◆ **The task**
Everything from the line containing "import bmesh" through the line containing "pose from metres" should be repeated exactly, and nothing else from the data.

◆ **Data listing**
━━━━━━━━━━━━━━━━━━━━━━━━━━━━━━
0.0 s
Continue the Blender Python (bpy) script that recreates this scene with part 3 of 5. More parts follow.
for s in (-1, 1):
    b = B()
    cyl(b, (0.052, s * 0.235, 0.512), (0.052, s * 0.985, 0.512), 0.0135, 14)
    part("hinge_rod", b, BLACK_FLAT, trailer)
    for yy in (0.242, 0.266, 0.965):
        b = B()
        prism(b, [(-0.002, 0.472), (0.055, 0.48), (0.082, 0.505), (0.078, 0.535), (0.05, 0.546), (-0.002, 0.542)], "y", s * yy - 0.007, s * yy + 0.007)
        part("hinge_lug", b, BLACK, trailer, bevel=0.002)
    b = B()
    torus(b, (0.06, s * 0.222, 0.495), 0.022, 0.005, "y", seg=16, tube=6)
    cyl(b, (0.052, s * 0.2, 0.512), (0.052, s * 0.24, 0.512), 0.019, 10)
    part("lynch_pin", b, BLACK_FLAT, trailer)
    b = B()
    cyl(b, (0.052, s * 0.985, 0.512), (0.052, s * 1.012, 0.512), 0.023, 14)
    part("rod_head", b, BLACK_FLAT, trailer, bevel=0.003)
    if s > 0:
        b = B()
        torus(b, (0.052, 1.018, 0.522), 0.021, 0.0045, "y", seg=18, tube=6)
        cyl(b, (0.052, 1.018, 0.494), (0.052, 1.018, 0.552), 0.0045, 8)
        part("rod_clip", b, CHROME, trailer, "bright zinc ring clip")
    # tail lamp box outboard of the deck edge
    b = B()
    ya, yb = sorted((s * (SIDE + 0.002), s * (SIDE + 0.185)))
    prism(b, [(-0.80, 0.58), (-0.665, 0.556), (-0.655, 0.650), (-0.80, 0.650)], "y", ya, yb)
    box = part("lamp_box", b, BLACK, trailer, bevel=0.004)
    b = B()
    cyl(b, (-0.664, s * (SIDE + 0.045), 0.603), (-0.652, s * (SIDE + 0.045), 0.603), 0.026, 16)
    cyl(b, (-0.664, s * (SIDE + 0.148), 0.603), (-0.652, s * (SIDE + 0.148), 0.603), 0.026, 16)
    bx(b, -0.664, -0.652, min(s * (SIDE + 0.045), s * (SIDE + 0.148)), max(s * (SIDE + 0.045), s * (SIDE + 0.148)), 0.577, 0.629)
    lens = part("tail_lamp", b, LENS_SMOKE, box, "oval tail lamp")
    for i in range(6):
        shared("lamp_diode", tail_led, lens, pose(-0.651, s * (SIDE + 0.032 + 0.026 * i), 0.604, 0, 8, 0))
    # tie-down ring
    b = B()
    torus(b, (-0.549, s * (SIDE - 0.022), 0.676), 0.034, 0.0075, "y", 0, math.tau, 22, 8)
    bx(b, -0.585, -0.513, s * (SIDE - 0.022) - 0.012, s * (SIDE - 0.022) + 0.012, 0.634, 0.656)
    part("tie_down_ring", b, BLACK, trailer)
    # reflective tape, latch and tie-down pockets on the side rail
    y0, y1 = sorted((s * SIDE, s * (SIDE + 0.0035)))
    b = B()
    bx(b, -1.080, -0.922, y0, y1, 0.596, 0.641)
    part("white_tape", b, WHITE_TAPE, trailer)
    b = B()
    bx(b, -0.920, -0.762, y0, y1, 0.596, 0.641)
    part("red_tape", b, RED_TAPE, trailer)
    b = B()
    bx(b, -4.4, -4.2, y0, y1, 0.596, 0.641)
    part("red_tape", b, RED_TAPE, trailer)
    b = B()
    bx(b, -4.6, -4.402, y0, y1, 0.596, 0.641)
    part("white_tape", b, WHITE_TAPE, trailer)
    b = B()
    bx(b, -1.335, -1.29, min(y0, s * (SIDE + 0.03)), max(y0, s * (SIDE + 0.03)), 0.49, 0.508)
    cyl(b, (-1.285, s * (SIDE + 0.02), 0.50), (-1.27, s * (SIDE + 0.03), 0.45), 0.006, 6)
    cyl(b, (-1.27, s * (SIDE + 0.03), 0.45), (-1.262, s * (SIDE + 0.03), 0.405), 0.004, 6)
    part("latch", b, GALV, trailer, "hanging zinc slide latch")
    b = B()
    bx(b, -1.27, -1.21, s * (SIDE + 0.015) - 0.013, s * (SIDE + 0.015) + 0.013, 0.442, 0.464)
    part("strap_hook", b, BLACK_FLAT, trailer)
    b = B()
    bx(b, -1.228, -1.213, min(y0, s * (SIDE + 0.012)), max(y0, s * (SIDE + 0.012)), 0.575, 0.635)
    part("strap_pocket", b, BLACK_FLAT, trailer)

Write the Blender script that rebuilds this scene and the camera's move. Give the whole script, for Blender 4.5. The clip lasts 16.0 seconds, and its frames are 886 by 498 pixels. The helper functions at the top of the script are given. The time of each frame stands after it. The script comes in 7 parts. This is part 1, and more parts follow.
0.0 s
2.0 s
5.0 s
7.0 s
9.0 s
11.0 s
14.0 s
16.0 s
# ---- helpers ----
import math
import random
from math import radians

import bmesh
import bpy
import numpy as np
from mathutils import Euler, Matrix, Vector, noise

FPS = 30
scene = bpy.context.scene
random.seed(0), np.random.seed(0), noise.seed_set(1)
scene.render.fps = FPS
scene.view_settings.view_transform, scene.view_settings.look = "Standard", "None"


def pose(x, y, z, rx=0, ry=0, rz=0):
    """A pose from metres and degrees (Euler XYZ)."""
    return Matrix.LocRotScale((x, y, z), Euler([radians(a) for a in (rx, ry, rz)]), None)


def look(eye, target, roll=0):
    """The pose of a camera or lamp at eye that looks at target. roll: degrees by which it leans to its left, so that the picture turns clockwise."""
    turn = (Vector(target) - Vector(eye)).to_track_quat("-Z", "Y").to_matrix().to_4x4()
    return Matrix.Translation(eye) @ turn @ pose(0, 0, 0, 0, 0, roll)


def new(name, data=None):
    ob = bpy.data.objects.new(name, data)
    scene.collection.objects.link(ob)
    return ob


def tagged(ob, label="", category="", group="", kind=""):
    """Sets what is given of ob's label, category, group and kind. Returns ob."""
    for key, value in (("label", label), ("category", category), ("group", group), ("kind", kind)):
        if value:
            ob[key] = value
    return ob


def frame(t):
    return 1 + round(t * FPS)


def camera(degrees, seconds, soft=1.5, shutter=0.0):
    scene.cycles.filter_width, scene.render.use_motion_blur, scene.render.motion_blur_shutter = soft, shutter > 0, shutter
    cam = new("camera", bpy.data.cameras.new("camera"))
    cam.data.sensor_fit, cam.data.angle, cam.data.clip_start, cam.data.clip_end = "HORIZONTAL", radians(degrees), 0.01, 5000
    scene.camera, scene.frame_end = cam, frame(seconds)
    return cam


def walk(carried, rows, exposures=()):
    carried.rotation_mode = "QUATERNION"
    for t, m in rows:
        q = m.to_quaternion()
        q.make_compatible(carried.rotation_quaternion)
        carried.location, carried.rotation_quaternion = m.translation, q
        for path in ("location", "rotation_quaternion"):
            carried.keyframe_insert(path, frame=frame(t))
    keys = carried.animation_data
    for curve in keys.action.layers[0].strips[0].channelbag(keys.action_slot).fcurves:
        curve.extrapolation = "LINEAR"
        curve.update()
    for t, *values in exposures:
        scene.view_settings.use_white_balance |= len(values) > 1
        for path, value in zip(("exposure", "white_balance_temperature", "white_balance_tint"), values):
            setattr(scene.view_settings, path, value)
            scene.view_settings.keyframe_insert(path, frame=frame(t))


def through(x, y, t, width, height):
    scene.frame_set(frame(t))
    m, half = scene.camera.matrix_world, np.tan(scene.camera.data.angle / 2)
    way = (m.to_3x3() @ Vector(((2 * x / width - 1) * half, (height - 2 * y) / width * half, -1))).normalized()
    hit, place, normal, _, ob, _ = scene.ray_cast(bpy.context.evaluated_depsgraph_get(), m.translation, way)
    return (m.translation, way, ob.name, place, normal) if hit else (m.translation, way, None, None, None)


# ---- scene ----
━━━━━━━━━━━━━━━━━━━━━━━━━━━━━━
◆ **Solution for this exercise**
import bmesh
import bpy
import numpy as np
from mathutils import Euler, Matrix, Vector, noise

FPS = 30
scene = bpy.context.scene
random.seed(0), np.random.seed(0), noise.seed_set(1)
scene.render.fps = FPS
scene.view_settings.view_transform, scene.view_settings.look = "Standard", "None"


def pose(x, y, z, rx=0, ry=0, rz=0):
    """A pose from metres and degrees (Euler XYZ)."""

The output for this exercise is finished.